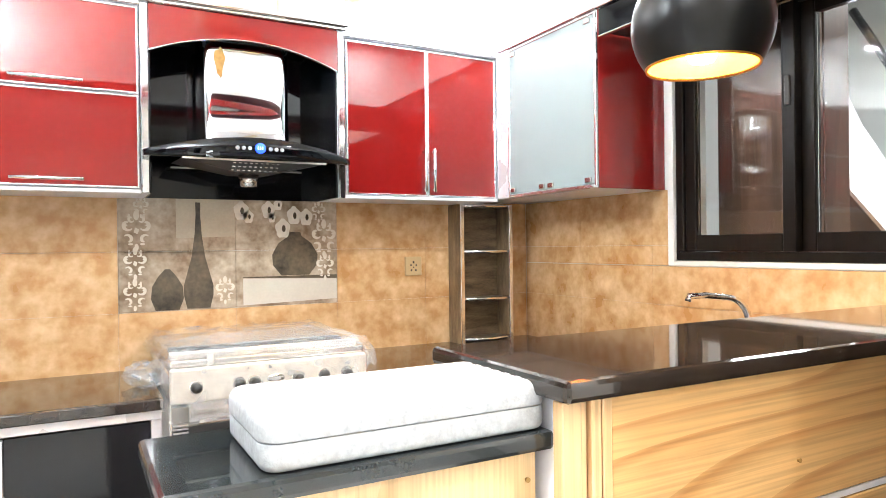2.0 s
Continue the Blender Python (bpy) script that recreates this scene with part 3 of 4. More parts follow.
part("arch_trim", tube([(x, HY + 0.001, z) for x, z in arch], 0.004, 6), M_CHROME, v)
part("cornice", box(HX0 - 0.006, HX1 + 0.006, HY - 0.012, -0.002, 2.156, 2.168, 0.003), M_ALU, bay)
part("cornice_cap", box(HX0 - 0.012, HX1 + 0.012, HY - 0.022, -0.002, 2.169, 2.182, 0.003), M_CHROME, bay)

hood = thing("range_hood", (0.455, -0.2, ZB), "black curved glass cooker hood with a mirror steel chimney", "hood")
b = bmesh.new()
rows = []
for z in [1.63 + 0.447 * i / 8 for i in range(9)]:
    flare = 0.006 + 0.03 * max(0, (1.75 - z) / 0.12) ** 2 if z < 1.75 else 0.006
    rows.append([b.verts.new((x, y, z)) for x, y in [(0.291, -0.06), (0.291, -0.215 - flare)] +
                 [(0.291 + 0.328 * k / 10, -0.228 - flare - 0.012 * math.sin(math.pi * k / 10) ** 0.5) for k in range(11)] + [(0.619, -0.215 - flare), (0.619, -0.06)]])
for p, q in zip(rows, rows[1:]):
    for i in range(len(p) - 1):
        f = b.faces.new((p[i], p[i + 1], q[i + 1], q[i]))
        f.smooth = 2 <= i <= 11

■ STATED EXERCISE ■
Restate the entire listing word for word, excluding pictures.

■ OUTPUT BELOW ■
2.0 s
Continue the Blender Python (bpy) script that recreates this scene with part 3 of 4. More parts follow.
part("arch_trim", tube([(x, HY + 0.001, z) for x, z in arch], 0.004, 6), M_CHROME, v)
part("cornice", box(HX0 - 0.006, HX1 + 0.006, HY - 0.012, -0.002, 2.156, 2.168, 0.003), M_ALU, bay)
part("cornice_cap", box(HX0 - 0.012, HX1 + 0.012, HY - 0.022, -0.002, 2.169, 2.182, 0.003), M_CHROME, bay)

hood = thing("range_hood", (0.455, -0.2, ZB), "black curved glass cooker hood with a mirror steel chimney", "hood")
b = bmesh.new()
rows = []
for z in [1.63 + 0.447 * i / 8 for i in range(9)]:
    flare = 0.006 + 0.03 * max(0, (1.75 - z) / 0.12) ** 2 if z < 1.75 else 0.006
    rows.append([b.verts.new((x, y, z)) for x, y in [(0.291, -0.06), (0.291, -0.215 - flare)] +
                 [(0.291 + 0.328 * k / 10, -0.228 - flare - 0.012 * math.sin(math.pi * k / 10) ** 0.5) for k in range(11)] + [(0.619, -0.215 - flare), (0.619, -0.06)]])
for p, q in zip(rows, rows[1:]):
    for i in range(len(p) - 1):
        f = b.faces.new((p[i], p[i + 1], q[i + 1], q[i]))
        f.smooth = 2 <= i <= 11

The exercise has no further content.